Forum: Was hätte das für Folgen?
B. Friedmann : Die Kommission würde dann eine ganz neue Gestalt
bekommen. Sie wäre dann zwar das „Herz" der europäischen Entwicklung,
aber sie wäre von allen Nebensächlichkeiten entlastet. Ein Wirtschaftsraum,
der grösser ist als die USA, kann nicht bis ins Detail durch relativ
wenige Beamte von Brüssel aus umfassend regiert werden. Wir brauchen
sich selbst tragende Mechanismen, die dieses Europa zusammenhalten.
Es geht darum, Europa gestaltbar, handlungsfähig und einfacher regierbar
zu machen.
Forum: Dadurch würde der Rechnungshof doch zur Superbehörde.
Noch mehr Technokratie?
B. Friedmann: Auch der Rechnungshof sollte keine Überbehörde
werden. Unsere Institution müsste dann noch stärker mit den ohnehin
bestehenden nationalen Rechnungshöfen zusammenarbeiten. Das wäre
vielleicht sogar noch effektiver. Ich bin jedenfalls kein Fetischist
von grossen und zahlreichen Behörden.
Forum: Wie sollte Ihrer Meinung nach ein solcher Finanzausgleich
finanziert werden?
B. Friedmann: Derzeit richtet sich die Finanzierung der Union
am Bruttosozialprodukt aus.

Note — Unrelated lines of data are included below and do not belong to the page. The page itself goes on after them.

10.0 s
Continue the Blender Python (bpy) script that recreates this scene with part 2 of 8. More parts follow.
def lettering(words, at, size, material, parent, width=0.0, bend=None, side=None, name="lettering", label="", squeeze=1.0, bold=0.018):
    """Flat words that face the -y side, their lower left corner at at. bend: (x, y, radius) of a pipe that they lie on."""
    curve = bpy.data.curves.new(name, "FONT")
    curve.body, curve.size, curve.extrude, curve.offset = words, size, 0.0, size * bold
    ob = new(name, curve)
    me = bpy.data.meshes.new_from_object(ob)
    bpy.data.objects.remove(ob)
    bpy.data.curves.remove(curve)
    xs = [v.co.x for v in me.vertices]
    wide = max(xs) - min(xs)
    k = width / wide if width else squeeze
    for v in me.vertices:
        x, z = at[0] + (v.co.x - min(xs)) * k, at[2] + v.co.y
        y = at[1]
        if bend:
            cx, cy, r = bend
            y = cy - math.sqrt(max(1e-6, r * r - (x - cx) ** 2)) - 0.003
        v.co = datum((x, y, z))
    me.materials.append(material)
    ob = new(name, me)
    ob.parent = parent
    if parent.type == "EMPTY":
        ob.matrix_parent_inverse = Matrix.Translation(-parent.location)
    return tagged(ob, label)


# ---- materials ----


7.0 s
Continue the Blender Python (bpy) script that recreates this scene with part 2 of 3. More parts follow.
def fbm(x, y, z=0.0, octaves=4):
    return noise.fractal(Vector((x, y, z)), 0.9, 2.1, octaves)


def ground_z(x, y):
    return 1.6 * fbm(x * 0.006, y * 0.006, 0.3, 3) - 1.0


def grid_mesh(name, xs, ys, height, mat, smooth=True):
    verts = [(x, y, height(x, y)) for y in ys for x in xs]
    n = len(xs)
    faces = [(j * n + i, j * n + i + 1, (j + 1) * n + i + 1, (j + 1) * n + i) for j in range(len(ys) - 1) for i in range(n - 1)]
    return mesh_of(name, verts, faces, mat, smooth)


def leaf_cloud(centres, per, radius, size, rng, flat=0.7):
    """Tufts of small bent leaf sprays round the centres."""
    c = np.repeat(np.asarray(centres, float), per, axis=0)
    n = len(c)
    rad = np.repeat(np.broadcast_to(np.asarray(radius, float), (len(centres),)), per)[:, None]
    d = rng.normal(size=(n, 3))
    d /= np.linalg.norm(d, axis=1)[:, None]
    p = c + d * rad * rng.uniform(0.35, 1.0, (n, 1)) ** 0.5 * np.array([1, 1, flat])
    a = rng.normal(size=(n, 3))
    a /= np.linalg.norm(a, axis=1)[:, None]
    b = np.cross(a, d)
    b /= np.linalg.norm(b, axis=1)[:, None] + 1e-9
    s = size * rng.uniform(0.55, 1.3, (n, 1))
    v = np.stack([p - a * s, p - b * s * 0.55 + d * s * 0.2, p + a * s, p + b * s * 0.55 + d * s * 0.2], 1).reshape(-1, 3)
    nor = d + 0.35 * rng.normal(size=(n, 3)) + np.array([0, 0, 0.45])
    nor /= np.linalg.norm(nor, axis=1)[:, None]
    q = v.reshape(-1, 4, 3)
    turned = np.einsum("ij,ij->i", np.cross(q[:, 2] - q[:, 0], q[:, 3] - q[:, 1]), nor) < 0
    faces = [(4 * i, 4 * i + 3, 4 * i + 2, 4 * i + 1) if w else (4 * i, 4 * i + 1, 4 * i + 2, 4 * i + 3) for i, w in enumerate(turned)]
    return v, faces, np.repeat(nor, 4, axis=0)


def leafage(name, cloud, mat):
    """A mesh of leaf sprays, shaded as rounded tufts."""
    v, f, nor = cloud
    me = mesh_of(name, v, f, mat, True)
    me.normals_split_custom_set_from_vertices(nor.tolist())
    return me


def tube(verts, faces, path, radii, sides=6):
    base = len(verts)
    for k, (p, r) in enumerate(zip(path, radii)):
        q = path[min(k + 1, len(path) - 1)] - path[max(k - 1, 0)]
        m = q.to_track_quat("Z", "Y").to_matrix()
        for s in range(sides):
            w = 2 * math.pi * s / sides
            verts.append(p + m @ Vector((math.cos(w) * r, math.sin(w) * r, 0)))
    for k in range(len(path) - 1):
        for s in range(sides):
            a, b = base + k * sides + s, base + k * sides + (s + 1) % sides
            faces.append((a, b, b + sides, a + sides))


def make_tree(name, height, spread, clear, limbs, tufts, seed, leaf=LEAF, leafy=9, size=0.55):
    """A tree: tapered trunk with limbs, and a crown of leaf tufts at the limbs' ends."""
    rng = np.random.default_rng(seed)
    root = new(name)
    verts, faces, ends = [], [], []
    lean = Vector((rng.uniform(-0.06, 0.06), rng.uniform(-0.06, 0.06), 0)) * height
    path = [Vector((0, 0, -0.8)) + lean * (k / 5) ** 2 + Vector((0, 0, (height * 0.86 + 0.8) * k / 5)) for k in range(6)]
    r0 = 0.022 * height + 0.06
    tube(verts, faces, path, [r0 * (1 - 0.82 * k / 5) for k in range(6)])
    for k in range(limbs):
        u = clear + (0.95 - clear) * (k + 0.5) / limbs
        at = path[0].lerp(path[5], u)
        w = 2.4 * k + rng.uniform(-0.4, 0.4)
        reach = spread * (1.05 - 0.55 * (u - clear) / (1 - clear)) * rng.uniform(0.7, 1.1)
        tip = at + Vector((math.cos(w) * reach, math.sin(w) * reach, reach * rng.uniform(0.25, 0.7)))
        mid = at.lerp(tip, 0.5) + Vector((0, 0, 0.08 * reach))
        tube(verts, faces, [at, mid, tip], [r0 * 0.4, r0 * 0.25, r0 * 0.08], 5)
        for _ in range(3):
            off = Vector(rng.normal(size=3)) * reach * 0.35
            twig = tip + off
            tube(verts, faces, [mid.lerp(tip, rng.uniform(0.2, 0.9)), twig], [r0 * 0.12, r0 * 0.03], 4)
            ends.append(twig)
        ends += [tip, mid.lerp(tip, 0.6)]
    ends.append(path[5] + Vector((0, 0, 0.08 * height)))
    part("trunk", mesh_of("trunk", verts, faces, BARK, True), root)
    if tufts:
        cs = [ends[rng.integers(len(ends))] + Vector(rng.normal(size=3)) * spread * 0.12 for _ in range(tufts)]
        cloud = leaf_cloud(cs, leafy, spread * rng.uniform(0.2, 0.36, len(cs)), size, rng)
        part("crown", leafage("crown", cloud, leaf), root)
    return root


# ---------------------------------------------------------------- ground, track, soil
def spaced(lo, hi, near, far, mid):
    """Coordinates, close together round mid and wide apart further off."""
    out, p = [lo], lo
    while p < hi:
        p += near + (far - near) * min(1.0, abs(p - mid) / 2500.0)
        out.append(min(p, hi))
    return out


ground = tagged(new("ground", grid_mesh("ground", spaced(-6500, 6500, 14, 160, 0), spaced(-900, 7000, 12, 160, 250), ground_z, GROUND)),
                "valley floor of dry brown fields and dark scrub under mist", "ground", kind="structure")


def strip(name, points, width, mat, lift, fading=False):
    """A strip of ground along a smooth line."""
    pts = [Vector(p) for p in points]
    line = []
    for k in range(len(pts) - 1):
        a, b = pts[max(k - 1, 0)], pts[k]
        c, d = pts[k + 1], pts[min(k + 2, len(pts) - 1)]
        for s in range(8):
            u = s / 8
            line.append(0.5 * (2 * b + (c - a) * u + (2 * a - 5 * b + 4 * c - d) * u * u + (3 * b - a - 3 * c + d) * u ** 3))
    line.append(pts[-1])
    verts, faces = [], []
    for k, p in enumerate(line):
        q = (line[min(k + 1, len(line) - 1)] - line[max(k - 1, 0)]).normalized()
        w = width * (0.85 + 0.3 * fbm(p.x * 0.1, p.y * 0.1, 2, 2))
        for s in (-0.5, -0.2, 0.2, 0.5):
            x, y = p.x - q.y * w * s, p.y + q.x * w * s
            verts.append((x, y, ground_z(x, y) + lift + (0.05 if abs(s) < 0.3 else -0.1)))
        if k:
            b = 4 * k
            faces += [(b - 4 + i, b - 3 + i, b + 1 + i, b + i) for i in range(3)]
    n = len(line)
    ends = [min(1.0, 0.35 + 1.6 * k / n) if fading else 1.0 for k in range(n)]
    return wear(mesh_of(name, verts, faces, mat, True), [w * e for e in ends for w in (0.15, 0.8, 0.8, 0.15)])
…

Wenn Indien beispielsweise Mitglied
der EU wäre, hätte es die höchsten Beiträge zu bezahlen, weil eine
Milliarde Menschen allemal mehr produzieren als 80 Millionen Deutsche.
Ein besserer Masstab zur Berechnung der Mitgliedsbeiträge wäre das
Bruttoinlandsprodukt pro Kopf in Kaufkraftparitäten, weil dies auf
den persönlichen Wohlstand des Einzelnen abstellt. Wenn dann Land
A ein doppelt so hohes Bruttoinlands-produkt pro Kopf hätte wie
das Land B, so müsste A auch doppelt soviel in die Union einzahlen
und würde bei den Rückflüssen nur die Hälfte bekommen.
Forum: Würde dieses System die Betrugsbekämpfung effektiver machen?
B. Friedmann: Momentan ist die Lage so, dass derjenige Beamte,
der in seinem Land einen Subventionsbetrug aufdeckt, eine Rückzahlungs-pflicht
des betreffenden Staates gegenüber der EU auslöst. Dafür wird dieser
Beamte mit Sicherheit nicht befördert. Im Rahmen eines Finanzausgleiches
ist jeder Staat jedoch daran interessiert, dass das Geld richtig
verwendet wird, da die Mittelbestimmung dann in die nationale Kompetenz
fallen würde.
Forum: Herzlichen Dank für dieses Gespräch!